Adequate Yearly Progress
The algebra and English II scores, along with graduation rates, are used to determine Adequate Yearly Progress (AYP) at the high school level. No Charles County high school is in school improvement. Only schools that miss making AYP two consecutive years are placed in improvement.
Five Charles County public high schools met AYP for the 2010-11 school year. Maurice J. McDonough High School did not make AYP, missing the annual growth target in the English II portion of the Free and Reduced Meals (FARMS) subgroup. Charles County Public Schools’ overall school improvement status is not met. The school system did not meet the overall special education reading target. Of Maryland’s 1,376 schools, 760 met AYP in 2011—55.2 percent. This compares to 936—nearly 70 percent—last year, according to the Maryland State Department of Education (MSDE).
No Child Left Behind required that states establish annual goals for schools to reach in order to hit the target of having all students reach proficiency by 2014. President Obama just last week announced plans to offer flexibility to states regarding the law.

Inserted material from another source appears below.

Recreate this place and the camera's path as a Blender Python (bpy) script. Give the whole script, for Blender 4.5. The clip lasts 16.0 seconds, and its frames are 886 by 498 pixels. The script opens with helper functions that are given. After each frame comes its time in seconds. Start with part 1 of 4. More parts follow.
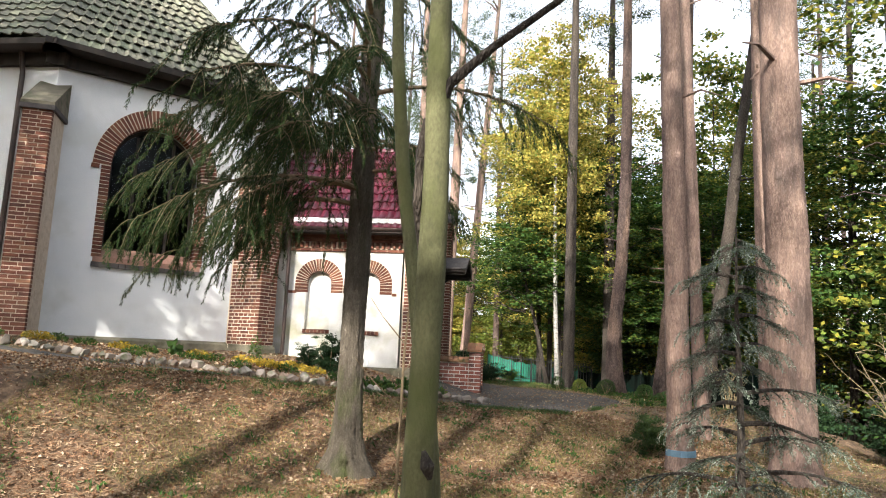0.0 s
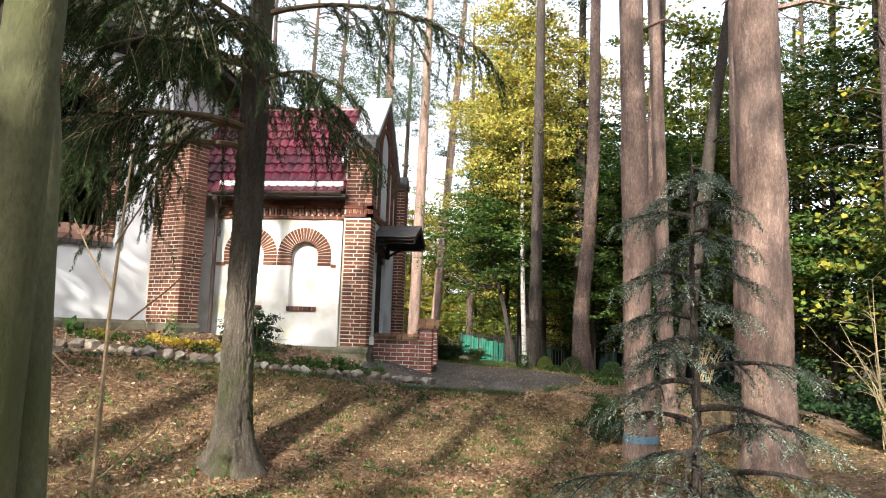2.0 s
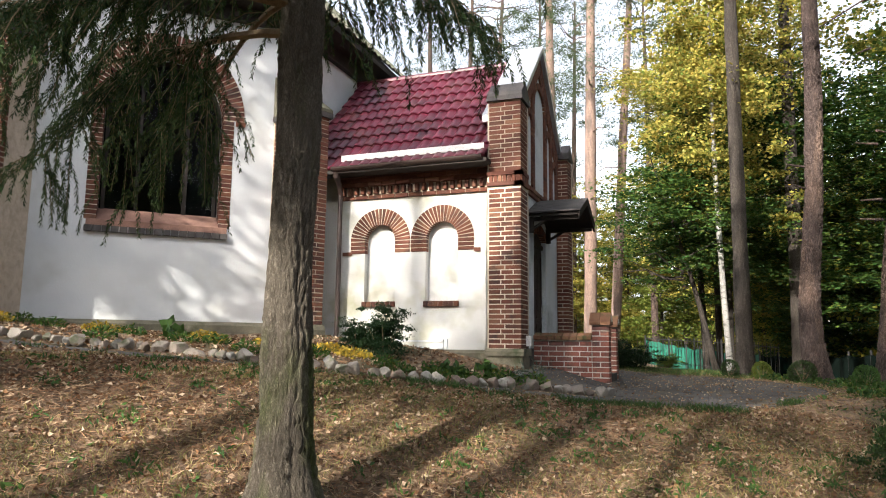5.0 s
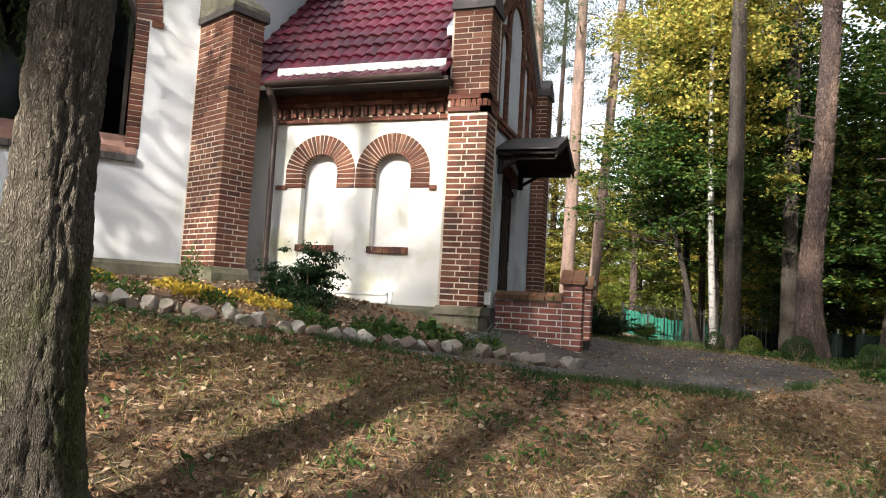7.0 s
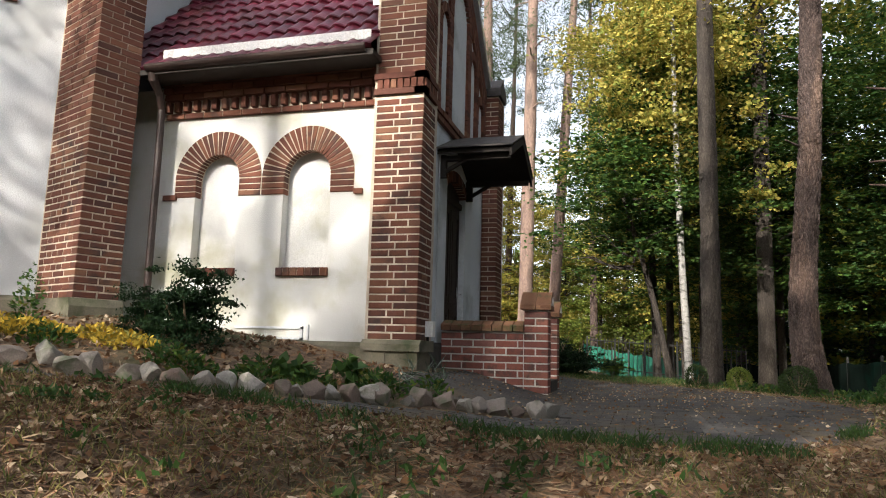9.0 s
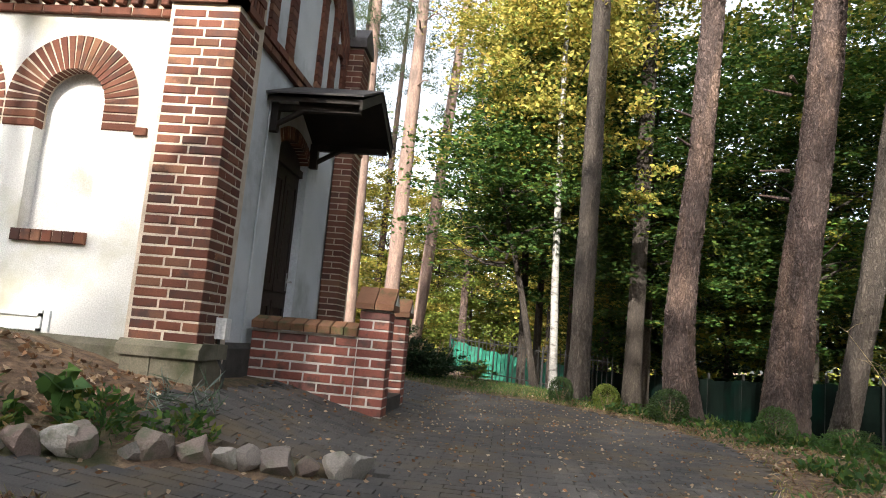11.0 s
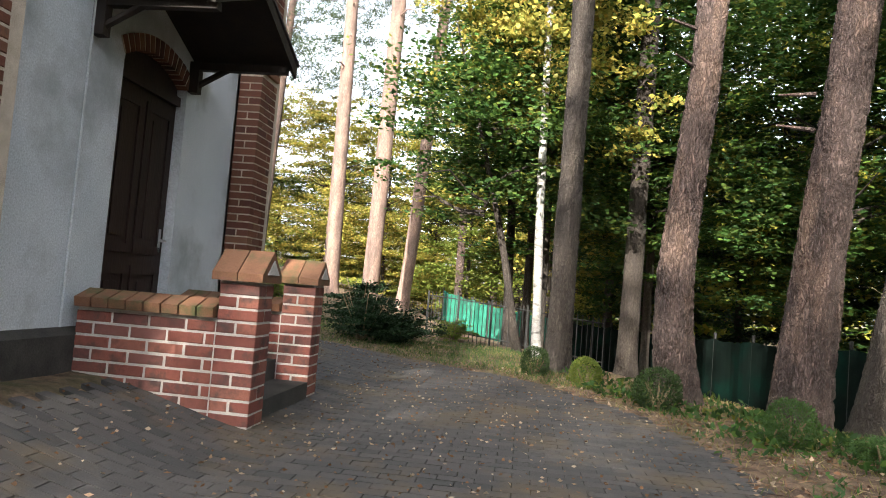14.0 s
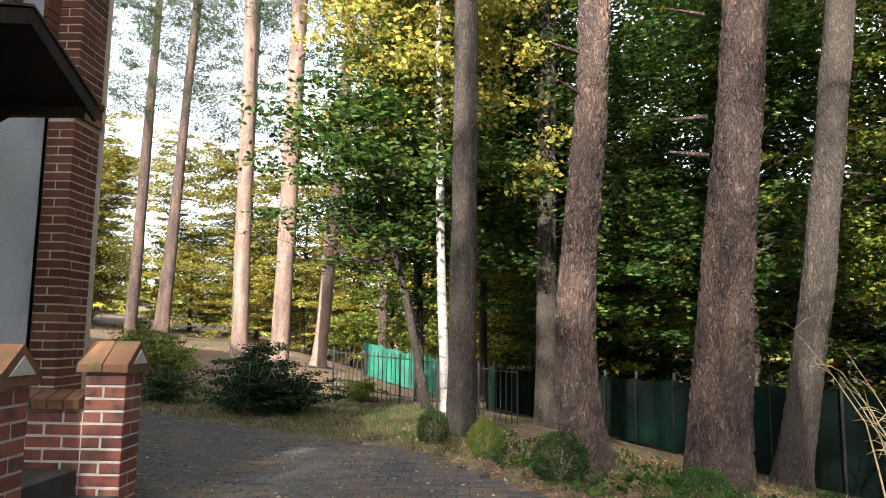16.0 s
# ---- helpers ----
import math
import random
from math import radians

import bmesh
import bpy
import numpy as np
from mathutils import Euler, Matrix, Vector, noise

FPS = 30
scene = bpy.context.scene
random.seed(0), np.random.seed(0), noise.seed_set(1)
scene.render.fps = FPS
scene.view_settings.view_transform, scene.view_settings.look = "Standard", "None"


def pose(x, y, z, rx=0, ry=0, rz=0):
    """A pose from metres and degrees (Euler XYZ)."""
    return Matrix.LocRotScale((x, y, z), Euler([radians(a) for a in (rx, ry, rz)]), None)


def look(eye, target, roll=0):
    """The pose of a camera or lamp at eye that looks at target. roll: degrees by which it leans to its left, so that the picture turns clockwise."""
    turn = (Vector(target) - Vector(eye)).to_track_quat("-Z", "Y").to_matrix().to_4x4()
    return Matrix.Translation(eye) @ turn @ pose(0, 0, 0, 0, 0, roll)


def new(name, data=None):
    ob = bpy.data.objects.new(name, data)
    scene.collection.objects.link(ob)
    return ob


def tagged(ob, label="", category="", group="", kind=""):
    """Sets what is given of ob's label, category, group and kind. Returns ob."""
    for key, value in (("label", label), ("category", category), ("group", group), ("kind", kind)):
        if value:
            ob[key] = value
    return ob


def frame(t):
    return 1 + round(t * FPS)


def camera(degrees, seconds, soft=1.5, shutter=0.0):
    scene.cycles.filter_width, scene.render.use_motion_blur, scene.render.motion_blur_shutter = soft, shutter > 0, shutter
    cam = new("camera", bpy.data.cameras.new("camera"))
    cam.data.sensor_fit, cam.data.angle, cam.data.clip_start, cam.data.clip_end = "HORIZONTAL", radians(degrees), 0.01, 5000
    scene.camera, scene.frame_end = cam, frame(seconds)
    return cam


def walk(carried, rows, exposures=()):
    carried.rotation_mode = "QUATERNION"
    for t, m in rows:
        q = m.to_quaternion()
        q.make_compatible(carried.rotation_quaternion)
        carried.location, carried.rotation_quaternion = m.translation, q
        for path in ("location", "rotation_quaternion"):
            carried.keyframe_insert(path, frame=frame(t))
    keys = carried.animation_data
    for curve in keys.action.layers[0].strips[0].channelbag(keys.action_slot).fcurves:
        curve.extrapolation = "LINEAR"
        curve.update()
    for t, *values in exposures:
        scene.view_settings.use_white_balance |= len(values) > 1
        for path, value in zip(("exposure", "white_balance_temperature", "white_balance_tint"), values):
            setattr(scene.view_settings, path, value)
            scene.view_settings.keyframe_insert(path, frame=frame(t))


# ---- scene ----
cam = camera(64.8, 16.0, soft=1.0)
PATH = [
    (0, (0.012, 0.018, 1.461), (-0.256, 1.978, 1.754), 2.5),
    (0.5, (0.203, 0.532, 1.498), (-0.045, 2.505, 1.713), 2.9),
    (1, (0.397, 0.809, 1.443), (0.17, 2.777, 1.714), 4.3),
    (1.5, (0.511, 1.174, 1.375), (0.285, 3.15, 1.582), 3.4),
    (2, (0.624, 1.654, 1.393), (0.401, 3.627, 1.635), 1.8),
    (2.5, (0.74, 2.173, 1.391), (0.454, 4.139, 1.621), 3.1),
    (3, (0.71, 2.661, 1.351), (0.299, 4.603, 1.595), 2.1),
    (3.5, (0.687, 3.071, 1.309), (0.078, 4.971, 1.448), 1.1),
    (3.7, (0.633, 3.348, 1.243), (-0.072, 5.197, 1.531), -0.4),
    (5.8, (0.191, 5.435, 1.149), (-0.462, 7.311, 1.375), 2.2),
    (6, (0.16, 5.654, 1.172), (-0.451, 7.552, 1.333), 2.8),
    (6.5, (0.193, 6.107, 1.19), (-0.41, 8.009, 1.323), 5.9),
    (7, (0.149, 6.566, 1.087), (-0.512, 8.447, 1.25), 3.3),
    (7.5, (0.103, 6.987, 1.066), (-0.562, 8.868, 1.201), 2.4),
    (7.7, (0.064, 7.181, 1.063), (-0.633, 9.04, 1.306), 2.0),
    (8, (-0.025, 7.511, 1.062), (-0.75, 9.351, 1.361), 2.5),
    (8.5, (-0.17, 8.04, 1.035), (-0.741, 9.935, 1.32), -0.1),
    (9, (-0.228, 8.528, 0.997), (-0.769, 10.432, 1.287), 1.6),
    (9.3, (-0.232, 8.834, 0.996), (-0.74, 10.746, 1.292), 2.6),
    (9.5, (-0.275, 9.022, 1.01), (-0.631, 10.964, 1.332), -0.2),
    (10, (-0.305, 9.58, 1.124), (-0.43, 11.56, 1.374), 2.5),
    (10.2, (-0.273, 9.74, 1.156), (-0.453, 11.709, 1.454), 4.9),
    (12.3, (0.041, 11.18, 1.317), (-0.191, 13.155, 1.526), 4.4),
    (12.5, (0.101, 11.293, 1.309), (-0.085, 13.267, 1.572), 3.5),
    (13, (0.179, 11.643, 1.442), (0.077, 13.617, 1.747), 2.3),
    (13.5, (0.346, 11.86, 1.481), (0.259, 13.845, 1.716), 2.5),
    (14, (0.477, 12.18, 1.559), (0.243, 14.163, 1.674), 4.6),
    (14.5, (0.469, 12.497, 1.629), (-0.001, 14.421, 1.911), 0.5),
    (15, (0.517, 12.764, 1.736), (0.112, 14.713, 1.936), -0.8),
    (15.5, (0.737, 13.048, 1.834), (0.437, 15.013, 2.057), 3.9),
    (16, (1.046, 13.195, 1.796), (0.991, 15.18, 2.039), 0.7),
]
walk(cam, [(t, look(eye, target, roll)) for t, eye, target, roll in PATH], [(0.0, 1.45), (0.6, 1.55), (2.0, 1.5), (3.5, 1.4), (6.0, 1.3), (7.2, 1.25), (8.3, 0.92), (9.4, 0.98), (10.2, 1.3), (12.3, 1.8), (13.5, 2.0), (14.5, 1.9), (15.5, 1.75), (16.0, 1.75)])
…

According to MSDE, Maryland officials are reviewing the U.S. Department of Education’s guidance for waivers from the federal law. States will have three opportunities to apply: Nov. 14, mid-February 2012, and sometime after the conclusion of the 2011-2012 school year.
MSDE released two sets of graduation rates today, including the “leaver rate” and the “cohort rate.” The leaver rate, which has been used to calculate graduation rates, was developed by the National Center for Education Statistics and counts all graduates, not just those who graduate in four years. It also does not follow a particular group of students. This year, the leaver rate is being replaced by the cohort rate, which becomes the new measure for reaching the graduation rate required for AYP. The cohort rate follows each student in a particular graduating cohort based on a unique identifier. The state released both leaver and cohort graduation rates this year; however, the cohort rate is being used as the 2011 accountability measure.
Using the leaver calculation, the graduation rate for the CCPS class of 2010 is 90.21, up from 89.83 percent for the class of 2009. Under the new cohort calculation, Charles County’s four-year rate is 81.5 percent for the class or 2010, and its five-year rate is 84.4 percent.
All 2011 school and system data is available on the updated MdReportCard.org Web site.